* [Problem details]
Look through the entries below and extract exactly the lines from the one containing "for path in" through the one containing "# ---- scene", ends included.
--- START OF Extracted information ---
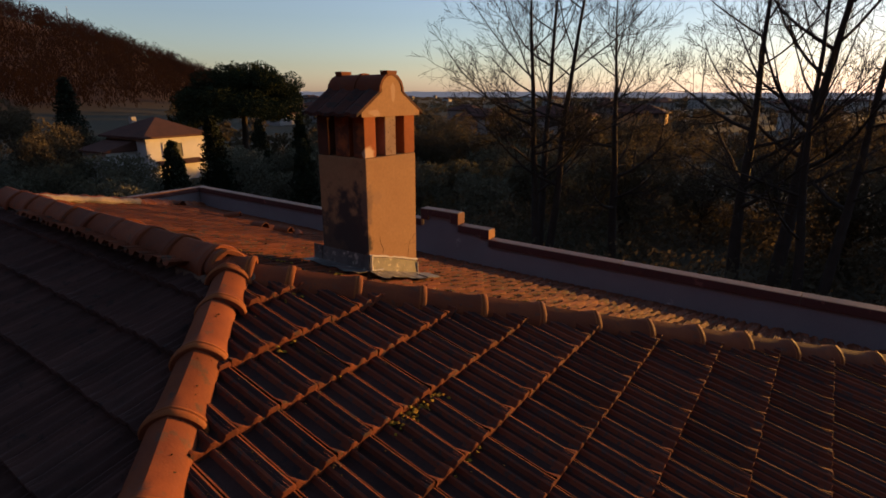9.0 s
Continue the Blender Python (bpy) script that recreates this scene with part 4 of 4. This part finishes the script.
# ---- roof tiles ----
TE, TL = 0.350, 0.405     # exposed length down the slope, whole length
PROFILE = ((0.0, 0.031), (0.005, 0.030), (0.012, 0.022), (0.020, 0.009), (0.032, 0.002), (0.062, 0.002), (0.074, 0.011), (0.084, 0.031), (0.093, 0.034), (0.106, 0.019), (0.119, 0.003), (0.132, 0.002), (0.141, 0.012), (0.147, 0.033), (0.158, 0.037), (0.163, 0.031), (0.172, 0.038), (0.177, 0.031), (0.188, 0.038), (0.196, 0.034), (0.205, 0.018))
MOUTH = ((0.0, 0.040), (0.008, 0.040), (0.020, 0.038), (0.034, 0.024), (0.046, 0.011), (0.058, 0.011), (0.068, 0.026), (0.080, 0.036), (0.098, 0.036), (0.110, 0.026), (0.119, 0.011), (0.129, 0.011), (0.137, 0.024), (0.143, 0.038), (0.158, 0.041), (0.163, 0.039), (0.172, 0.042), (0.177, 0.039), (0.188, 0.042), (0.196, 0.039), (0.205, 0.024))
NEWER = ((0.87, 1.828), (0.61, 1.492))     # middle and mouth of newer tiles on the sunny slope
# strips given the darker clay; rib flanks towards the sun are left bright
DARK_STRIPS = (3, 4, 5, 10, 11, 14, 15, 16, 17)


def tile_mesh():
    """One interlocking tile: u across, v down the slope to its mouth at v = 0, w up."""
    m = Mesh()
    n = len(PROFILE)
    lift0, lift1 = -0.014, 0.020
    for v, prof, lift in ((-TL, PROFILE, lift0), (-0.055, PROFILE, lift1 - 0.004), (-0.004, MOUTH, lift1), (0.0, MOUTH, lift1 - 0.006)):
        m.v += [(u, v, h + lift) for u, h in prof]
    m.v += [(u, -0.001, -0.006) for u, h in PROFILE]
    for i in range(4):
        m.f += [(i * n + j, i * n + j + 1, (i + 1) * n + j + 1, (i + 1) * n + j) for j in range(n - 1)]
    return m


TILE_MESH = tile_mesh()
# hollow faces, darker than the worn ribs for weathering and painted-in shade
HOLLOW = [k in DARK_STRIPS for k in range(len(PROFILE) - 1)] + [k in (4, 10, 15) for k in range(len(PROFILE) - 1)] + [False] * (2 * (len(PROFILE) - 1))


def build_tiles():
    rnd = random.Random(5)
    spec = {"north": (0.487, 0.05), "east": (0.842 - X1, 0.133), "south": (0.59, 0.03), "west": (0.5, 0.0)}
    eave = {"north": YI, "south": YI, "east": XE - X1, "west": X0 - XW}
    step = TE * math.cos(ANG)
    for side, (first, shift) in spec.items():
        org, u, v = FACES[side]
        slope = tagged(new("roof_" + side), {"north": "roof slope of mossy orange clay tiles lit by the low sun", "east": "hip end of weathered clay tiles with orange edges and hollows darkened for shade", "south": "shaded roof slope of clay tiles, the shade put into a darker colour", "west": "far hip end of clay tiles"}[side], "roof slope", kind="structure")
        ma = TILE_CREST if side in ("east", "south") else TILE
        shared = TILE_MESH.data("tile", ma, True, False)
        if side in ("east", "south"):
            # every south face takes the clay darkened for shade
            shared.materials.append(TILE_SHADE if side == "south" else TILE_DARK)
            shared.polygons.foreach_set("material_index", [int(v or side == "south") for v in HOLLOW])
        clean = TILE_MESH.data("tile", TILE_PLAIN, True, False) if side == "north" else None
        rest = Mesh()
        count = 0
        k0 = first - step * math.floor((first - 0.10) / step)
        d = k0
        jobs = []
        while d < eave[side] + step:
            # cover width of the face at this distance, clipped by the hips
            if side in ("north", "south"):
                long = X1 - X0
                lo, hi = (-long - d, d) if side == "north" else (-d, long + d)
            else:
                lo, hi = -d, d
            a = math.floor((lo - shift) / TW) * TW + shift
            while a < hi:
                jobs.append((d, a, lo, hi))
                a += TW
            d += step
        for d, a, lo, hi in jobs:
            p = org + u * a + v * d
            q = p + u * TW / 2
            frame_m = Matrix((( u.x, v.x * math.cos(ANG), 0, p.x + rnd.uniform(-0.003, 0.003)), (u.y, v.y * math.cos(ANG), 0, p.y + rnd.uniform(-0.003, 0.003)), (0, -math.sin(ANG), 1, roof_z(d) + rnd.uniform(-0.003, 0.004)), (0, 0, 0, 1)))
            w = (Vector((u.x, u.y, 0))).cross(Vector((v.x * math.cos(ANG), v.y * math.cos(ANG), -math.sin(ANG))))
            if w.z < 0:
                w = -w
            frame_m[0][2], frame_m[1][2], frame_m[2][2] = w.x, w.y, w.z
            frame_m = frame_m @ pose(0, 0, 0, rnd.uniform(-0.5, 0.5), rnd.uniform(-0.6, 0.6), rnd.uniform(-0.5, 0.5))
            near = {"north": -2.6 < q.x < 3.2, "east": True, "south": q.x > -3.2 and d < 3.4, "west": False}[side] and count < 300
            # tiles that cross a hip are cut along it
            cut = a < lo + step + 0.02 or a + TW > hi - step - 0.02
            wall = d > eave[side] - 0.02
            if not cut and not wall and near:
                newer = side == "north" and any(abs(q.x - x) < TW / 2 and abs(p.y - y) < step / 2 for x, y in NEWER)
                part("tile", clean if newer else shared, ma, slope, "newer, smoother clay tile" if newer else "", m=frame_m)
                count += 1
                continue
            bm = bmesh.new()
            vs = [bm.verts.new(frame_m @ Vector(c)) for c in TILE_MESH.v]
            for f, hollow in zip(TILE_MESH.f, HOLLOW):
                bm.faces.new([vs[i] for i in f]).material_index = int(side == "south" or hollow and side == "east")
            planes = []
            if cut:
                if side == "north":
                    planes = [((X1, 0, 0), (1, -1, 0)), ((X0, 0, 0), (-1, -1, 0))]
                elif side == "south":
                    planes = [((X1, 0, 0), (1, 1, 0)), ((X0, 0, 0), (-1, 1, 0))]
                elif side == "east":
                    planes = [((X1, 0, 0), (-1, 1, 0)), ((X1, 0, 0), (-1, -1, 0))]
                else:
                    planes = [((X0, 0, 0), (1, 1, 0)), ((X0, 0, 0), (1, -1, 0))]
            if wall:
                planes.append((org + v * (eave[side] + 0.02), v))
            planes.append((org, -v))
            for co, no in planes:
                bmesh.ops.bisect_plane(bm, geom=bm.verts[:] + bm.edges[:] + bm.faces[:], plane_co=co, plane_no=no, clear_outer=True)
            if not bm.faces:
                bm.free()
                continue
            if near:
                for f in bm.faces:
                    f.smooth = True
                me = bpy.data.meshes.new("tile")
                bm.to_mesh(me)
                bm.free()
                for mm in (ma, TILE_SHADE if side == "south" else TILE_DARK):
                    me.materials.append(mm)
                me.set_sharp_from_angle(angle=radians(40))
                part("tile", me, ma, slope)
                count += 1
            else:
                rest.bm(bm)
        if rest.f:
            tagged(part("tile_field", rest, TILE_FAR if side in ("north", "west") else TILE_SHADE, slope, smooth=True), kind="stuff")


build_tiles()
--- END OF Extracted information ---
--- START OF Extracted information ---
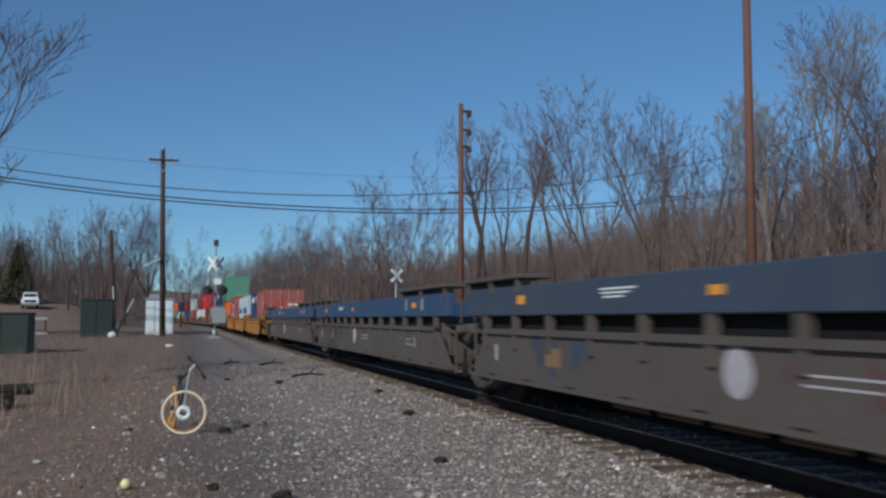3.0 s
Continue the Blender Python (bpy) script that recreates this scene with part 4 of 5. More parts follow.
--- END OF Extracted information ---
--- START OF Extracted information ---
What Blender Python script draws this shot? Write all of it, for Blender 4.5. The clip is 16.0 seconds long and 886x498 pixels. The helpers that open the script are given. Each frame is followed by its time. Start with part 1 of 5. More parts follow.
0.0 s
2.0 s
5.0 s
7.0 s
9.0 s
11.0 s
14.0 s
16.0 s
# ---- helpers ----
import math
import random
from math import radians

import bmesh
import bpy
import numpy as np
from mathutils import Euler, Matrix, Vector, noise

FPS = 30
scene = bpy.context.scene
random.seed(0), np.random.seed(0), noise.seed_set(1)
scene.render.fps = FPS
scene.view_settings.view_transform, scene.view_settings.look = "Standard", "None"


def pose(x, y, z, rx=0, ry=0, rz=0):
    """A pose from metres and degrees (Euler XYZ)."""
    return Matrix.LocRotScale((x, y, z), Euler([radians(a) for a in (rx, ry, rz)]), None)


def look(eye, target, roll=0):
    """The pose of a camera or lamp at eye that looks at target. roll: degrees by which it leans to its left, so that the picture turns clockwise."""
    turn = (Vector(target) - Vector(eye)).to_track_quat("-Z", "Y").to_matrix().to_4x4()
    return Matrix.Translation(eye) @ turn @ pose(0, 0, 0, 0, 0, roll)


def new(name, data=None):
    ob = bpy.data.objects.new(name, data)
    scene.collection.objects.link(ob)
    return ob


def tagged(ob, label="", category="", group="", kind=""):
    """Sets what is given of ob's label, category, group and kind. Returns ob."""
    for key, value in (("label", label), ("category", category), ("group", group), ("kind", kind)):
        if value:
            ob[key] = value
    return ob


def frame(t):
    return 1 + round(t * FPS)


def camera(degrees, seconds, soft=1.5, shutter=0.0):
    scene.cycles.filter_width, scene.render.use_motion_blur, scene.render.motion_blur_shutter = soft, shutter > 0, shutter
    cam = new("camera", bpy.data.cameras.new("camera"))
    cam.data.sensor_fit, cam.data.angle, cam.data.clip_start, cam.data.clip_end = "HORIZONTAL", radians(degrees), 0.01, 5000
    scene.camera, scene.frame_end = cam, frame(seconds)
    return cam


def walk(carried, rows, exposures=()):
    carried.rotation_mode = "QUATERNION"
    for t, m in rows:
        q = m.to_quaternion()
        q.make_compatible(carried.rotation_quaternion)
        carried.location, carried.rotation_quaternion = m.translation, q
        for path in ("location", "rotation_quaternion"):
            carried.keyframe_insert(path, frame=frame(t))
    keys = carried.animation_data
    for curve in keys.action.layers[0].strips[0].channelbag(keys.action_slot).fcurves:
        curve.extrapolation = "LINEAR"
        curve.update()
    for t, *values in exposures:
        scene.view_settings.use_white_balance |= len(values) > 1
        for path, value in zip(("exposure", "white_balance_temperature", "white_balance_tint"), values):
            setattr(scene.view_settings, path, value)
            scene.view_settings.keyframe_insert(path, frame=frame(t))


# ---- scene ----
--- END OF Extracted information ---
* [Solution for this task]
        for path in ("location", "rotation_quaternion"):
            carried.keyframe_insert(path, frame=frame(t))
    keys = carried.animation_data
    for curve in keys.action.layers[0].strips[0].channelbag(keys.action_slot).fcurves:
        curve.extrapolation = "LINEAR"
        curve.update()
    for t, *values in exposures:
        scene.view_settings.use_white_balance |= len(values) > 1
        for path, value in zip(("exposure", "white_balance_temperature", "white_balance_tint"), values):
            setattr(scene.view_settings, path, value)
            scene.view_settings.keyframe_insert(path, frame=frame(t))


# ---- scene ----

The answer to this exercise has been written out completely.